> [Written request]: Copy the lines below as they are; omit the images they contain.

--- START OF Records to process ---

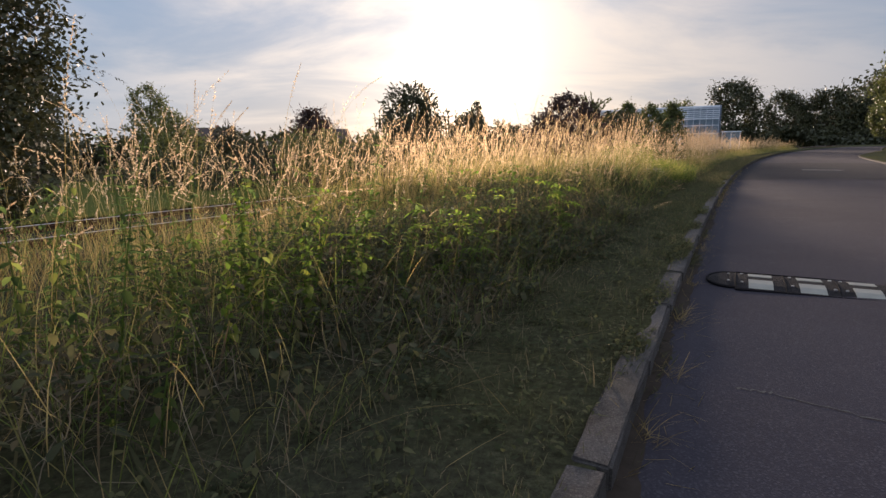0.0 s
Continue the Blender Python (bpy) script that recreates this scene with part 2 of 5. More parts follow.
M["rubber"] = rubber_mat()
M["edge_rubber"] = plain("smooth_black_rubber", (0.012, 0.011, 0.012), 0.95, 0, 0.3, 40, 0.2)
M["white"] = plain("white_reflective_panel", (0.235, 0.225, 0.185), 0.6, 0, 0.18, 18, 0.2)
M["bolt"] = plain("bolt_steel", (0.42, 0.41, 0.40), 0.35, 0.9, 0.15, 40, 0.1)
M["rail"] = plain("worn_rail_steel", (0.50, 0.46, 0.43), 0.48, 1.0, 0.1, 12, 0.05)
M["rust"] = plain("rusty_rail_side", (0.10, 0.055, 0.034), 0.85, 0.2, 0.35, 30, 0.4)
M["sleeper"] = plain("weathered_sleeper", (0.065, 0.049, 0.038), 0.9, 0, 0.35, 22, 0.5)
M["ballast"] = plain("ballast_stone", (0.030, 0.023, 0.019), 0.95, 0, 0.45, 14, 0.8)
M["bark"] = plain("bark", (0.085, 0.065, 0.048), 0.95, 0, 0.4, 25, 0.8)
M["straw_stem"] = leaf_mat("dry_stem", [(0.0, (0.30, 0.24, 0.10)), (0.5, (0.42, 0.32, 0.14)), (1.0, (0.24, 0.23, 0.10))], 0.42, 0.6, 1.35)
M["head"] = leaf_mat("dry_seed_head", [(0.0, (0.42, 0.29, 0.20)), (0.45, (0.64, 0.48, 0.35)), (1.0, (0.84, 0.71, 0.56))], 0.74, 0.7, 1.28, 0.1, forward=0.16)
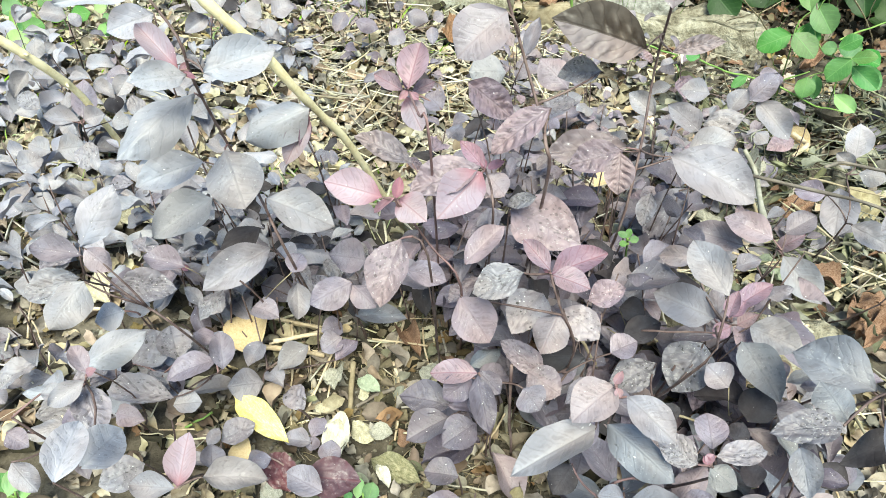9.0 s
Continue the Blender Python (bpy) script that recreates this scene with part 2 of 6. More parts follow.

--- END OF Records to process ---

> [Solution to the problem]:
0.0 s
Continue the Blender Python (bpy) script that recreates this scene with part 2 of 5. More parts follow.
M["rubber"] = rubber_mat()
M["edge_rubber"] = plain("smooth_black_rubber", (0.012, 0.011, 0.012), 0.95, 0, 0.3, 40, 0.2)
M["white"] = plain("white_reflective_panel", (0.235, 0.225, 0.185), 0.6, 0, 0.18, 18, 0.2)
M["bolt"] = plain("bolt_steel", (0.42, 0.41, 0.40), 0.35, 0.9, 0.15, 40, 0.1)
M["rail"] = plain("worn_rail_steel", (0.50, 0.46, 0.43), 0.48, 1.0, 0.1, 12, 0.05)
M["rust"] = plain("rusty_rail_side", (0.10, 0.055, 0.034), 0.85, 0.2, 0.35, 30, 0.4)
M["sleeper"] = plain("weathered_sleeper", (0.065, 0.049, 0.038), 0.9, 0, 0.35, 22, 0.5)
M["ballast"] = plain("ballast_stone", (0.030, 0.023, 0.019), 0.95, 0, 0.45, 14, 0.8)
M["bark"] = plain("bark", (0.085, 0.065, 0.048), 0.95, 0, 0.4, 25, 0.8)
M["straw_stem"] = leaf_mat("dry_stem", [(0.0, (0.30, 0.24, 0.10)), (0.5, (0.42, 0.32, 0.14)), (1.0, (0.24, 0.23, 0.10))], 0.42, 0.6, 1.35)
M["head"] = leaf_mat("dry_seed_head", [(0.0, (0.42, 0.29, 0.20)), (0.45, (0.64, 0.48, 0.35)), (1.0, (0.84, 0.71, 0.56))], 0.74, 0.7, 1.28, 0.1, forward=0.16)
9.0 s
Continue the Blender Python (bpy) script that recreates this scene with part 2 of 6. More parts follow.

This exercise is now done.